Une Ville-Monde qui n’est pas uniquement une image mais bien une réalité avec la présence de nombreux exilés politiques ; il y a eu aussi les migrations pour des raisons économiques, des gens ont vécu ici, portant en eux leur culture, façonnant le territoire par leur présence, leurs activités.
Toutes ces migrations ont créé une capitale aux multiples visages avec une multitude de cultures.
La future balade « Les petites Italies », par exemple, s’intéresse aux migrations transalpines des années 1930 qui ont transformé ou créé des quartiers entiers à La Courneuve en Seine-Saint-Denis. La balade Fashion Mix dans le quartier de la Goutte d’Or permet de mettre en lumière ce qu’ont apporté les migrants au développement du prêt-à-porter et à la mode parisienne. Paris est la ville la plus touristique au monde, notre ambition est de montrer qu’il n’ y a pas que la Tour Eiffel et les Champs-Élysées mais que Paris, c’est aussi des quartiers populaires d’une incroyable richesse culturelle ! Ce patrimoine vivant et immatériel mérite d’être mis en valeur. Par ailleurs, Migrantour participera à un cycle de conférences à la Cité de l’architecture et du patrimoine à l’automne prochain pour évoquer ce Grand Paris cosmopolite.

6/ Ces balades cherchent à attirer des habitants du quartier, de la ville, des étudiants, des touristes. En pratique, qui participe à ces visites ?

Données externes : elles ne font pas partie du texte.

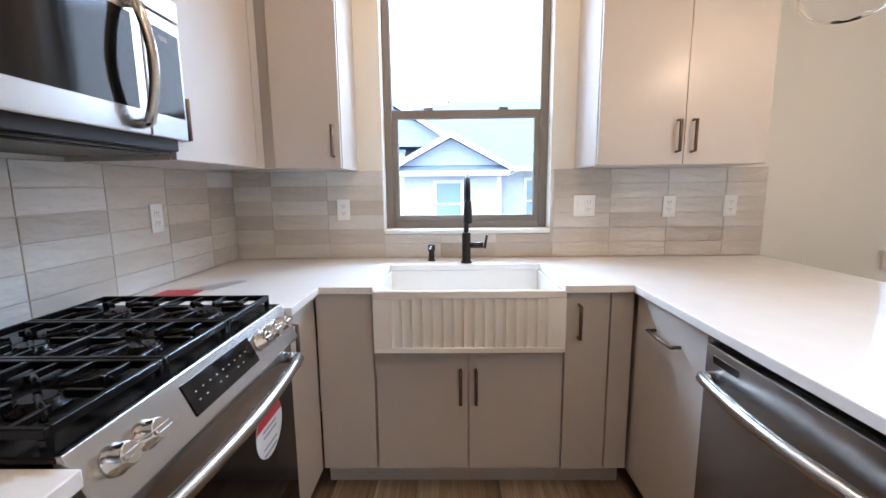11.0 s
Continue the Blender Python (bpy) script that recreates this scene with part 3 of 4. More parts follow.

A plus de 70 % ce sont des Franciliens, de Paris et de région parisienne qui cherchent à connaître les « codes » de ces quartiers pour acheter par exemple des produits dans une épicerie ou dans une boutique de Wax. Nous avons aussi quelques touristes étrangers. Récemment, une trentaine de jeunes venus de Tunisie, du Maroc ou encore de Serbie et Macédoine, hébergés par l’Auberge de jeunesse de la Halle Pajol dans le 18e arrondissement ont participé à des visites.

7/ Comment éviter de faire de ces balades urbains un passe-temps pour personnes en mal d’exotisme ou encore de tomber dans le folklore, ce qui serait à contre-courant des objectifs visés ?

L’exotisme est un écueil mais il me semble qu’il est intrinsèque au tourisme ! On ne peut pas lutter contre l’exotisme mais on peut essayer de mettre en perspective, de montrer que l’altérité fait partie de paysage parisien, français et faire appel à l’imaginaire ! On souhaite éviter les lieux communs.  En donnant la parole aux habitants eux-mêmes, à ces passeurs de culture, on fait en sorte que le migrant devienne un véritable interlocuteur. Leur discours et leurs propos leur appartiennent complètement ! Et les balades sont désormais payantes [ndlr : 15 euros la balade, la moitié est reversée au passeur]. Ce n’est pas tout à fait la même démarche que pour d’autres formes de tourisme alternatif.

8/ Autre danger : la « touristification » de la diversité culturelle et donc sa commercialisation ne risquent-elles pas d’accélérer le phénomène de gentrification de certains quartiers et ainsi d’écarter les émigrés qui y vivent ?

Si en effet ! Si elle est faite de façon massive et incontrôlée. En ce qui nous concerne, nous réalisons quelques interventions ponctuelles et je pense que Barbès ne sera jamais les Champs-Élysées ! L’idée est de faire découvrir un territoire, d’apporter une valeur ajoutée au niveau économique en faisant découvrir des commerces sans jamais forcer à l’achat. Il est important de respecter une éthique et de ne pas transformer les habitants en animaux de foire ! Et cela ne peut pas se faire sans la collaboration des habitants eux-mêmes.